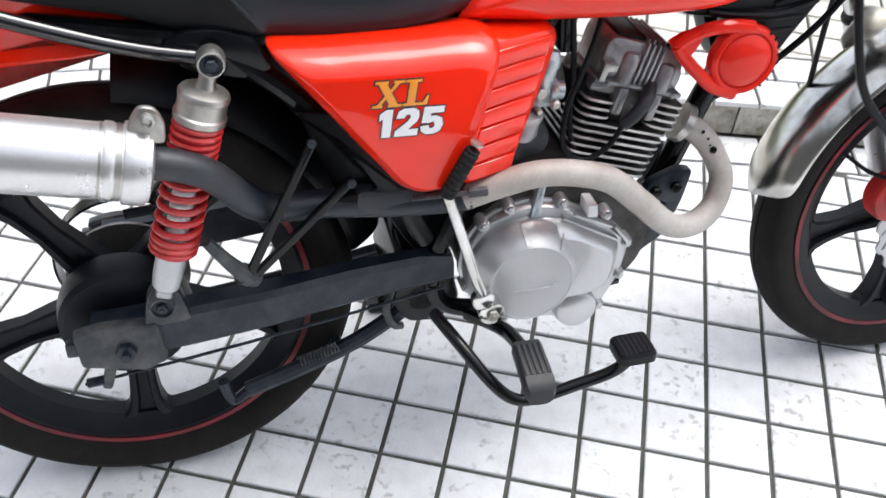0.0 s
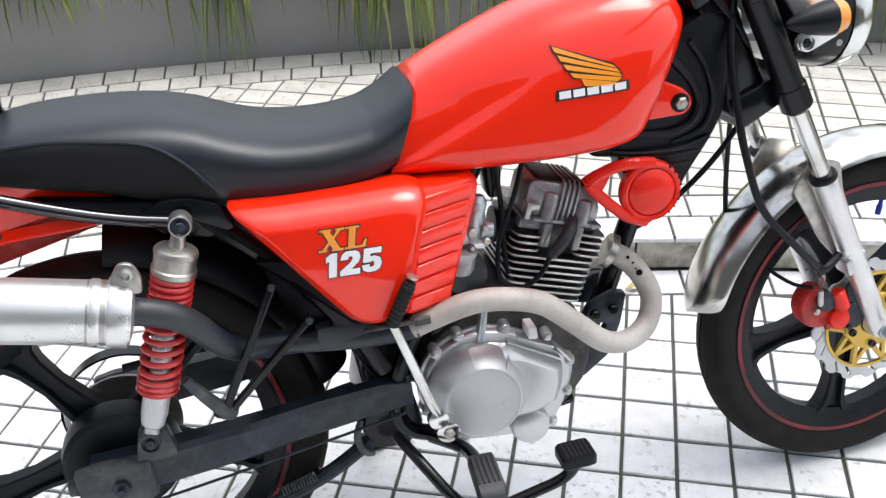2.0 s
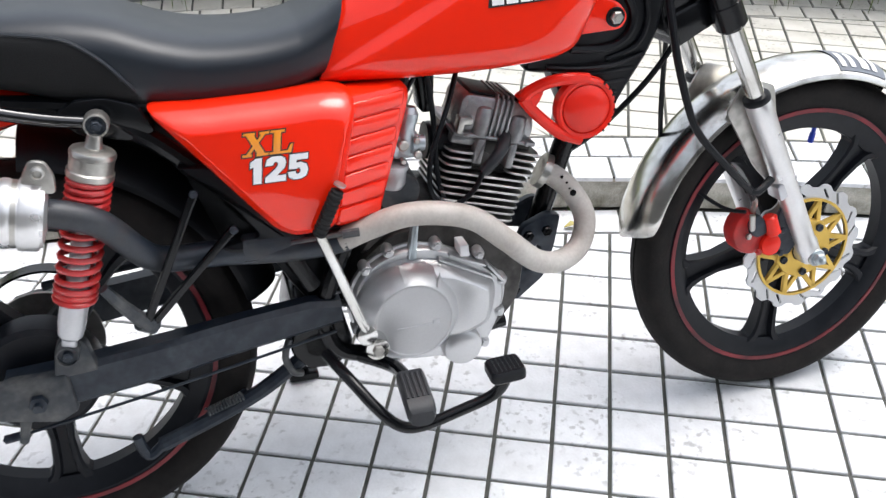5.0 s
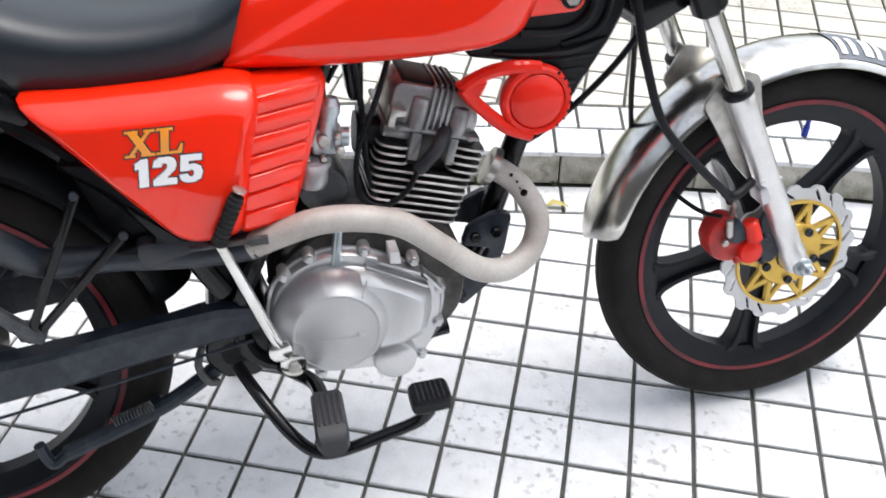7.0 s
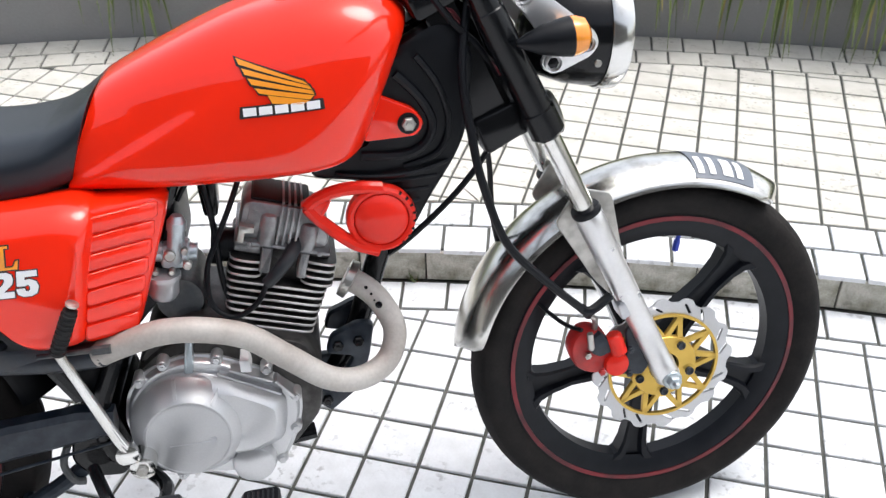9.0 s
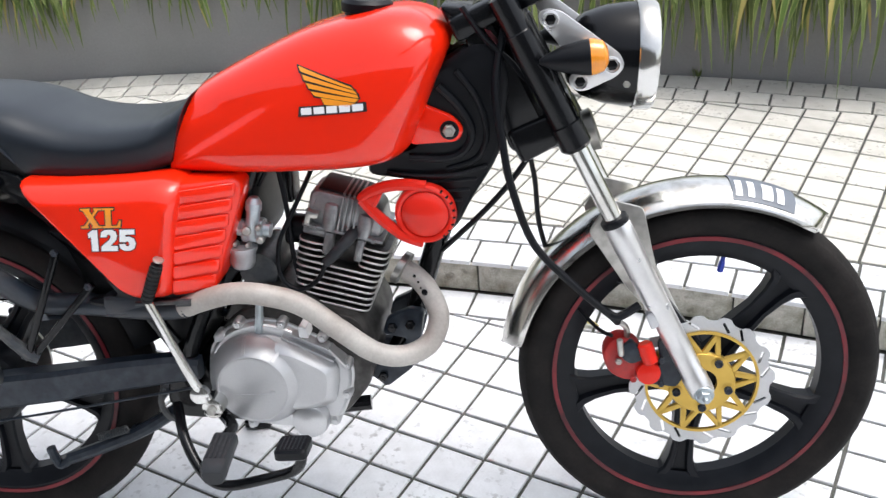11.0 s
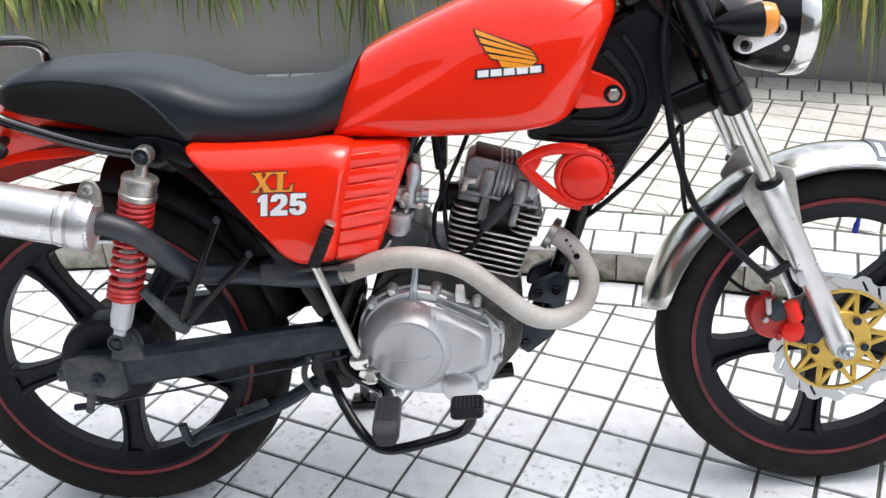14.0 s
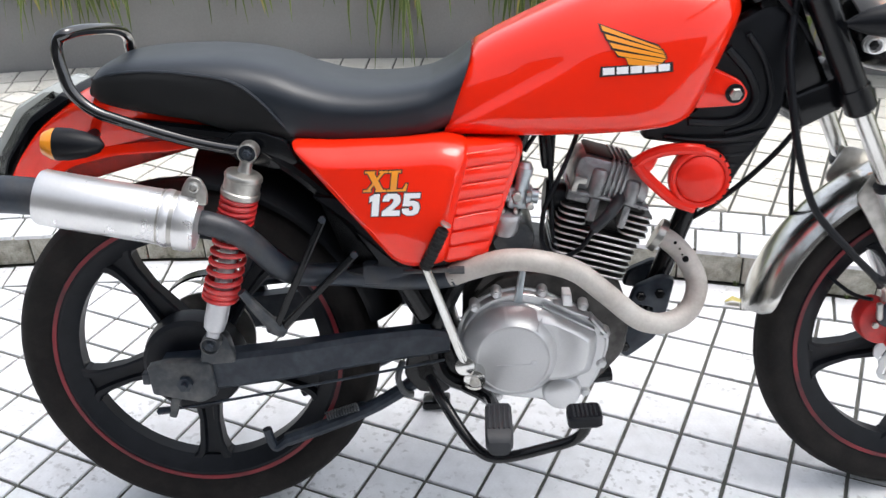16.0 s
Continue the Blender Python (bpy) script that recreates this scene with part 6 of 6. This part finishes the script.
---+---
> [EXERCISE]
Leave out the pictures and copy the rest of the material above exactly.

> [TASK SOLUTION]
0.0 s
2.0 s
5.0 s
7.0 s
9.0 s
11.0 s
14.0 s
16.0 s
Continue the Blender Python (bpy) script that recreates this scene with part 6 of 6. This part finishes the script.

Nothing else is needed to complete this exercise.